The results of several awards run by the Internatinal Federation of Agricultural Journalists were announced at the IFAJ Congress 2012 held in Sweden.
Aberdeen-based freelance Nancy Nicolson earned an honourable mention from the judges of the IFAJ Star Prize for Broadcasting.
Nancy’s entry on behalf of the Guild in the online video category covers a conflict between a Government drive for increased commercial tree planting in Scotland and the interests of Scottish hill farmers.
Her video report Sheep producers shun Scottish forest drivecomplements a print and online article published in Farmers Weekly and on the FWi website exploring on a policy that encourages forestry in areas that former NFU Scotland president Jim MacLaren describes as “the engine room of Scotland’s crucial livestock sector”.
Read the article and scroll down to the video report here.
Breeding mini pigs for biomedical research was the subject covered by the category winner, which was produced by Danish journalist Eric Poulson for LandTV. The judges described it as “an interesting and unique story about an agriculture stream that many may not be aware of; it was also a strong entry in terms of quality and scripting”.
The report, in Danish, of course, can be seen here.
Damien O’Reilly of Ireland won the radio category with a story that looked back on the most recent foot and mouth disease outbreak.
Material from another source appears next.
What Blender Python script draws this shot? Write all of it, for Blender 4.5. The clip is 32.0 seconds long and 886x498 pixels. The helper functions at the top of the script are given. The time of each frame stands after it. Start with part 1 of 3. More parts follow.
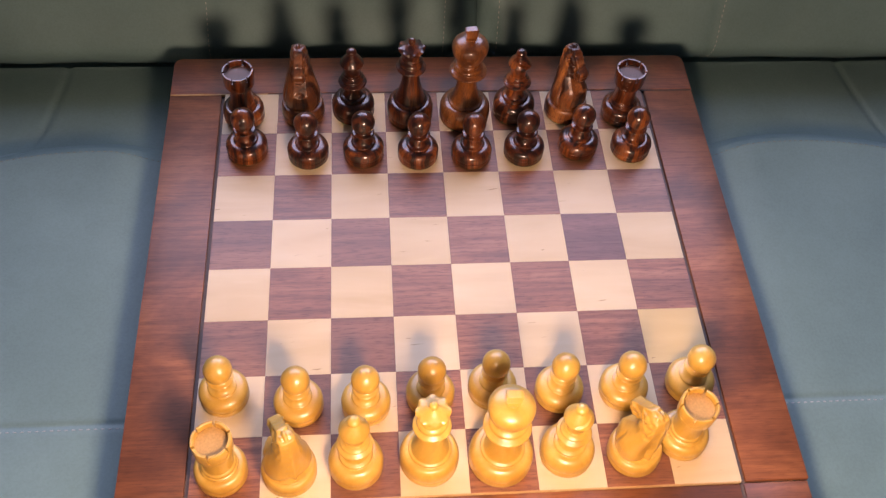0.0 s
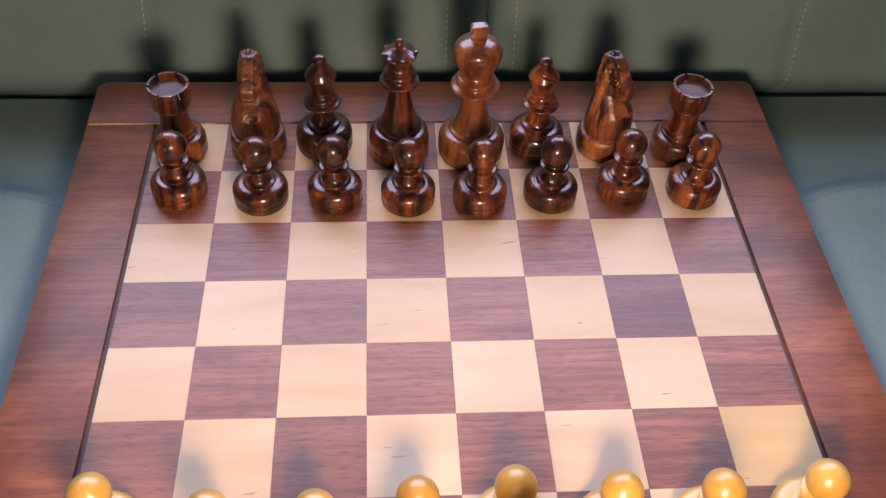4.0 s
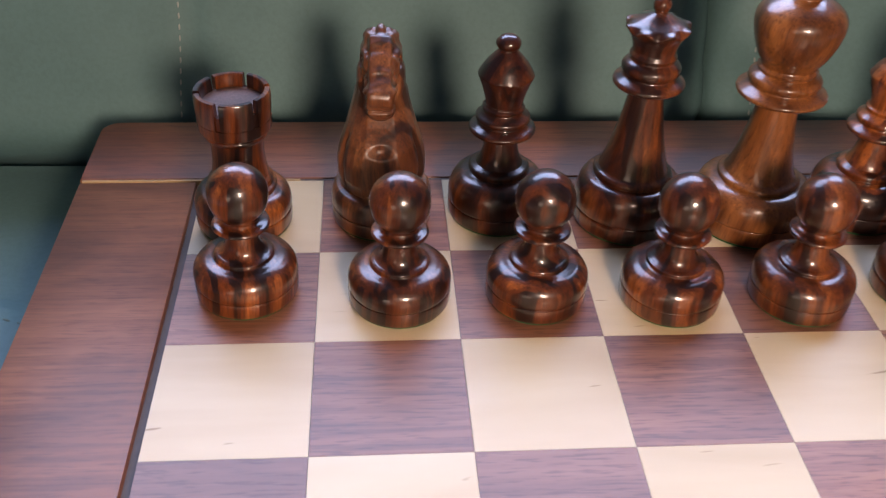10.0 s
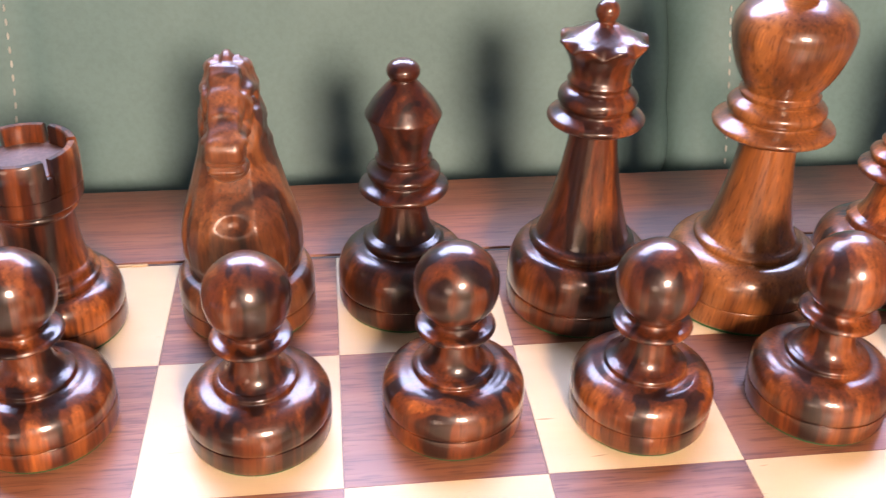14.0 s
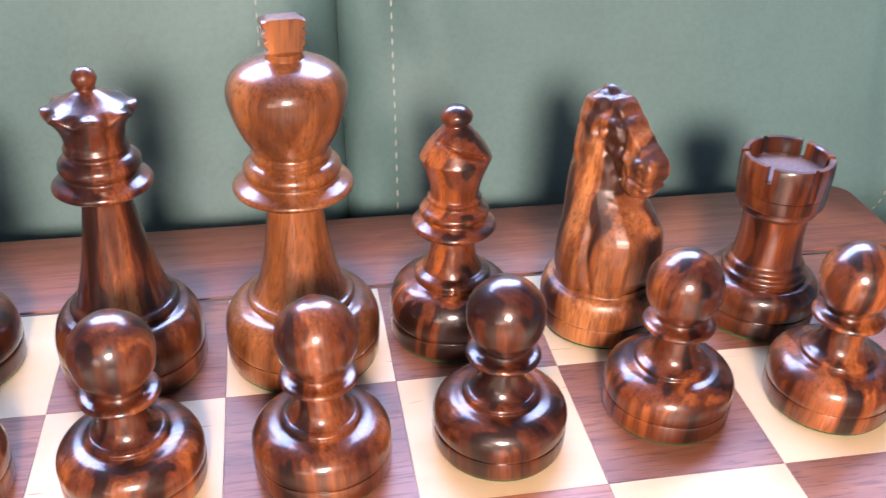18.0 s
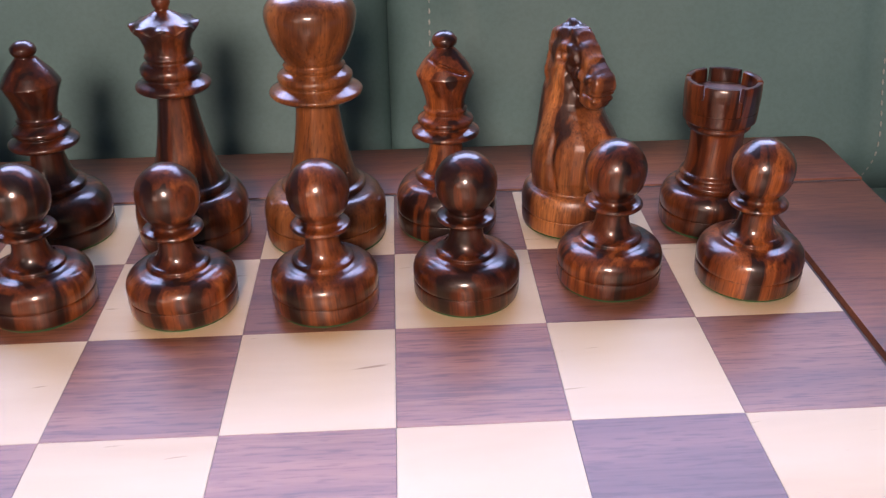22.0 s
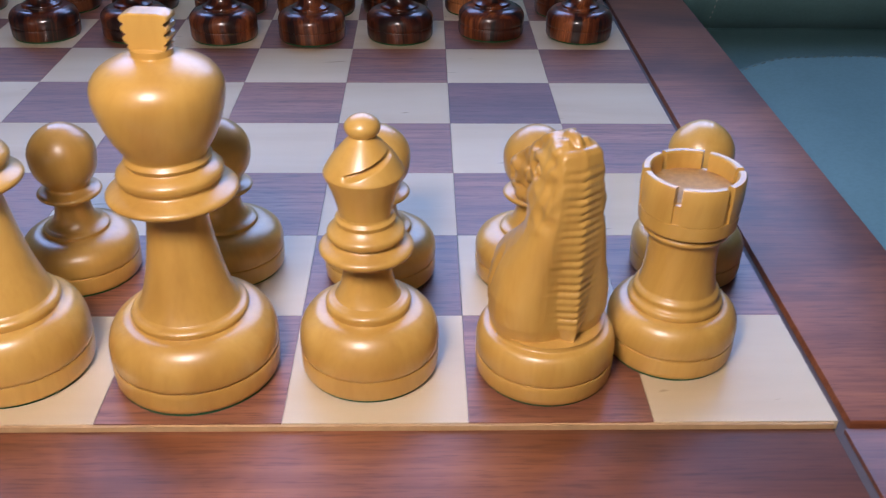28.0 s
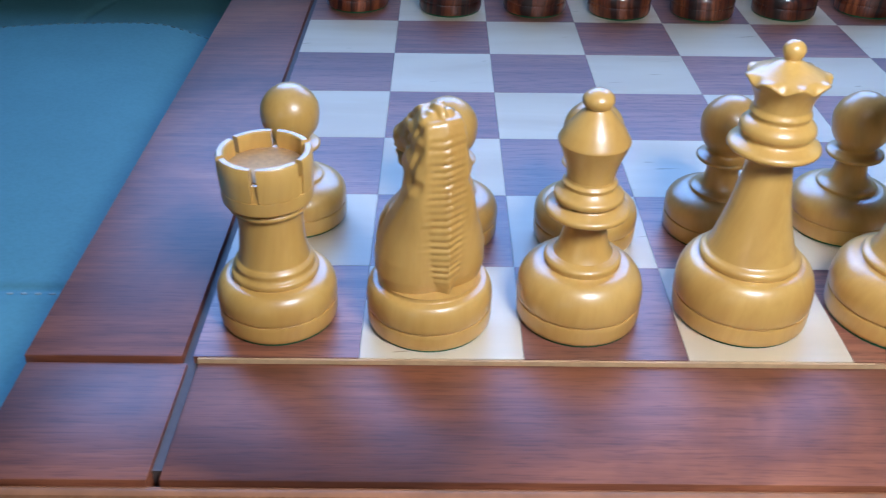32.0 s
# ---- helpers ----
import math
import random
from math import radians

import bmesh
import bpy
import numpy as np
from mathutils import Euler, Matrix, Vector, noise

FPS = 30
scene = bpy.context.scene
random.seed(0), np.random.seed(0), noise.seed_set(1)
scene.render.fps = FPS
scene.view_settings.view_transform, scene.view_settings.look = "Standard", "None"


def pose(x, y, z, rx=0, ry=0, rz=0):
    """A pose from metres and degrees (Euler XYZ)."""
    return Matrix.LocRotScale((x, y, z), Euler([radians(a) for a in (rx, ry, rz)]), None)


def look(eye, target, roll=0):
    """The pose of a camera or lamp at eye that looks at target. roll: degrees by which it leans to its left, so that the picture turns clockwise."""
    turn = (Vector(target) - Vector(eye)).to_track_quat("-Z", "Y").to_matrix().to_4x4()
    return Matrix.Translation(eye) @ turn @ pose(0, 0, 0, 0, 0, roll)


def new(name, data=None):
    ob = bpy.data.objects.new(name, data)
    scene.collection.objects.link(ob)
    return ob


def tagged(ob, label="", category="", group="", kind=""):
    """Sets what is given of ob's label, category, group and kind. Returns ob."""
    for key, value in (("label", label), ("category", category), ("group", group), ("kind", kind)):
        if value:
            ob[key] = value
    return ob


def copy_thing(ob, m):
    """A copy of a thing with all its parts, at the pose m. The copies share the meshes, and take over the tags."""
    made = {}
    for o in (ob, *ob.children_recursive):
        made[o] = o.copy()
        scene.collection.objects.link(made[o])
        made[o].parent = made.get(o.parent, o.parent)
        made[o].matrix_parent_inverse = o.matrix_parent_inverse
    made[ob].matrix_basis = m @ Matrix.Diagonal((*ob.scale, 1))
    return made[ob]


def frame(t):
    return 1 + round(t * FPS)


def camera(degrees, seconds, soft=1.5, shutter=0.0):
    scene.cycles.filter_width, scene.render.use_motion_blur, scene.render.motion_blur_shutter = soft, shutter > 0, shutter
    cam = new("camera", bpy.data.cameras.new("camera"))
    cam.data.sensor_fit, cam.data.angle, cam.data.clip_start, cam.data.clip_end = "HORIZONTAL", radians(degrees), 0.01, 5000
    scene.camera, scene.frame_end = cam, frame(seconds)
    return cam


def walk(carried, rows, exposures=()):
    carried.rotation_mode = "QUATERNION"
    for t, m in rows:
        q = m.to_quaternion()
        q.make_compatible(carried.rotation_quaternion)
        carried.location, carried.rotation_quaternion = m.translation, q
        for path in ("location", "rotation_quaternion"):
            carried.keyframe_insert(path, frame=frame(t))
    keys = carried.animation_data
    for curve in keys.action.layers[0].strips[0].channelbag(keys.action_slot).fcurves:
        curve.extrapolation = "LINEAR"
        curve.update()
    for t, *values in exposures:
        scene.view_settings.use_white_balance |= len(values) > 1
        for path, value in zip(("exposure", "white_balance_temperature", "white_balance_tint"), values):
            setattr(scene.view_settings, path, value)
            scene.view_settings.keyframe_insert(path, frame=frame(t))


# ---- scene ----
# Lengths below are in squares of the board (50 mm); S turns them into metres.
S = 0.05
TOP = 0.50  # height of the playing surface above the floor
cam = camera(50.16, 32.0, soft=1.25, shutter=0.5)
# seconds; eye across, along and above the board in squares from its near left corner; yaw, pitch, roll
ROWS = [
    (0.0, 2.611, -4.970, 13.038, -7.81, -54.31, 4.97),
    (0.5, 2.647, -4.842, 12.726, -8.03, -52.64, 5.78),
    (1.0, 2.779, -4.851, 12.390, -6.45, -50.16, 4.12),
    (1.5, 2.865, -4.659, 11.867, -7.09, -49.11, 4.98),
    (2.0, 3.000, -4.510, 11.419, -5.76, -48.05, 3.86),
    (2.5, 3.128, -4.304, 10.646, -4.88, -46.64, 3.12),
    (3.0, 3.167, -3.846, 10.145, -5.88, -47.70, 4.57),
    (3.5, 3.163, -3.424, 9.671, -5.29, -47.58, 3.38),
    (5.5, 3.375, -0.562, 7.363, -6.35, -48.02, 3.71),
    (6.0, 3.408, -0.446, 7.028, -5.92, -46.65, 2.63),
    (6.5, 3.333, -0.469, 6.518, -5.30, -44.06, 2.73),
    (7.0, 3.211, -0.318, 5.964, -5.10, -42.92, 2.62),
    (7.5, 2.733, 0.118, 5.321, -4.23, -42.62, 2.16),
    (8.0, 2.397, 0.206, 5.223, -2.75, -41.60, 2.60),
    (8.5, 2.192, 0.246, 5.602, -2.35, -40.42, 2.80),
    (9.0, 2.039, 0.492, 5.296, -4.20, -39.78, 4.09),
    (9.5, 1.567, 0.902, 4.875, -5.11, -38.75, 3.49),
    (10.0, 1.394, 1.226, 4.448, -5.44, -37.38, 2.51),
    (10.5, 1.151, 1.713, 4.081, -3.42, -36.07, 0.23),
    (11.0, 1.030, 2.179, 3.805, -4.39, -36.20, 0.82),
    (11.5, 0.914, 2.453, 3.649, -4.68, -35.94, 0.26),
    (12.0, 1.005, 2.667, 3.490, -5.45, -35.51, 0.48),
    (12.5, 1.314, 2.829, 3.524, -5.42, -35.03, 0.76),
    (13.0, 1.540, 2.842, 3.458, -5.39, -34.42, 0.60),
    (13.5, 1.840, 2.829, 3.443, -6.30, -33.65, 0.93),
    (14.0, 2.043, 2.804, 3.444, -7.26, -33.10, 1.37),
    (14.5, 2.418, 2.779, 3.445, -7.26, -32.72, 1.80),
    (16.5, 3.453, 2.855, 3.720, -8.69, -31.51, 1.15),
    (17.0, 3.698, 2.861, 3.699, -9.06, -32.80, 1.22),
    (17.5, 4.128, 2.791, 3.668, -10.73, -32.92, 1.66),
    (18.0, 4.456, 2.617, 3.661, -10.49, -31.71, 1.29),
    (18.5, 4.785, 2.385, 3.585, -9.39, -30.13, 1.21),
    (19.0, 4.999, 2.230, 3.669, -8.48, -29.30, 0.37),
    (19.5, 5.098, 1.917, 3.652, -6.61, -29.67, 0.17),
    (20.0, 5.030, 1.703, 3.793, -5.48, -30.57, 0.04),
    (20.5, 5.089, 1.395, 3.643, -5.06, -30.16, -0.14),
    (21.0, 5.112, 1.192, 3.547, -4.79, -30.27, -0.38),
    (21.5, 5.135, 0.985, 3.515, -3.70, -29.92, -0.37),
    (22.0, 5.104, 0.807, 3.491, -2.41, -29.18, -0.93),
    (22.5, 5.101, 0.260, 3.515, -0.85, -28.87, -0.07),
    (23.0, 5.243, -0.350, 3.535, -0.56, -28.83, 0.76),
    (23.5, 5.419, -0.753, 3.462, -0.17, -29.15, 0.78),
    (24.0, 5.639, -1.171, 3.387, -0.35, -29.71, 0.69),
    (24.5, 5.924, -1.599, 3.411, -0.46, -29.74, 0.52),
    (26.5, 6.088, -3.187, 3.487, -0.56, -30.10, 0.46),
    (27.0, 6.106, -3.421, 3.502, -1.62, -30.52, 1.05),
    (27.5, 6.007, -3.789, 3.461, -0.65, -30.88, 0.74),
    (28.0, 5.757, -3.866, 3.408, -1.39, -30.98, 0.67),
    (28.5, 5.235, -4.048, 3.378, -2.64, -31.12, 0.80),
    (29.0, 4.757, -4.074, 3.402, -1.49, -30.89, 0.20),
    (29.5, 4.260, -4.102, 3.527, -1.76, -30.88, 0.75),
    (30.0, 3.562, -4.058, 3.642, -2.30, -30.53, 1.50),
    (30.5, 2.757, -4.309, 3.679, -1.84, -31.29, 1.73),
    (31.0, 2.388, -4.288, 3.724, -1.59, -32.60, 1.83),
    (31.5, 1.878, -4.400, 3.623, -0.98, -32.69, 1.26),
    (32.0, 1.469, -4.444, 3.655, -0.39, -32.83, 0.75),
]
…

Broadcast on RTE Radio 1’s CountryWide programme, the judges said the entry had “a descriptive script with good use of natural sound and strong interviews from people who remember the outbreak. Overall, it was a well-balanced and touching story.”
Kerry Staight of ABC’s Landline rural programme in Australia won first place in the television category with her story The future of food. Judges called it “excellent all around and one of the best features we’d seen on television.”
The report also won the IFAJ-Yara Award for reporting on sustainable agriculture beating 18 other entries from nine countries on the theme: Fuel or food…or both?
The winning piece “touched on many key issues that other entrants in this contest did not mention or even attempt to cover”, according to the judges.
“Kerry communicated the complexity of the challenges without confusing viewers, smoothly leading them through many important topics along the entire food chain,” the added.
They also felt the report showed “a good understanding of the issues − from the green revolution and precision agriculture to soil health, food shortages and urban agriculture − weaving them into a coherent whole. Her questions were refreshing and to the point, and she offered a healthy balance between technological and social dimensions.”
Watch her report here.
In the IFAJ Star Prize for Agricultural Photography contest, sponsored by DeLaval, British Guild member, freelance John Eveson, received the second-placed Distinguished Recognition award in the People category for the image below Young handlers’ competition.
Belfast-based freelance photo-journalist Cliff Donaldson took the overall prize for his photo Spring Lamb, which also won the Production category. All 81 entries can be seen on the IFAJ website.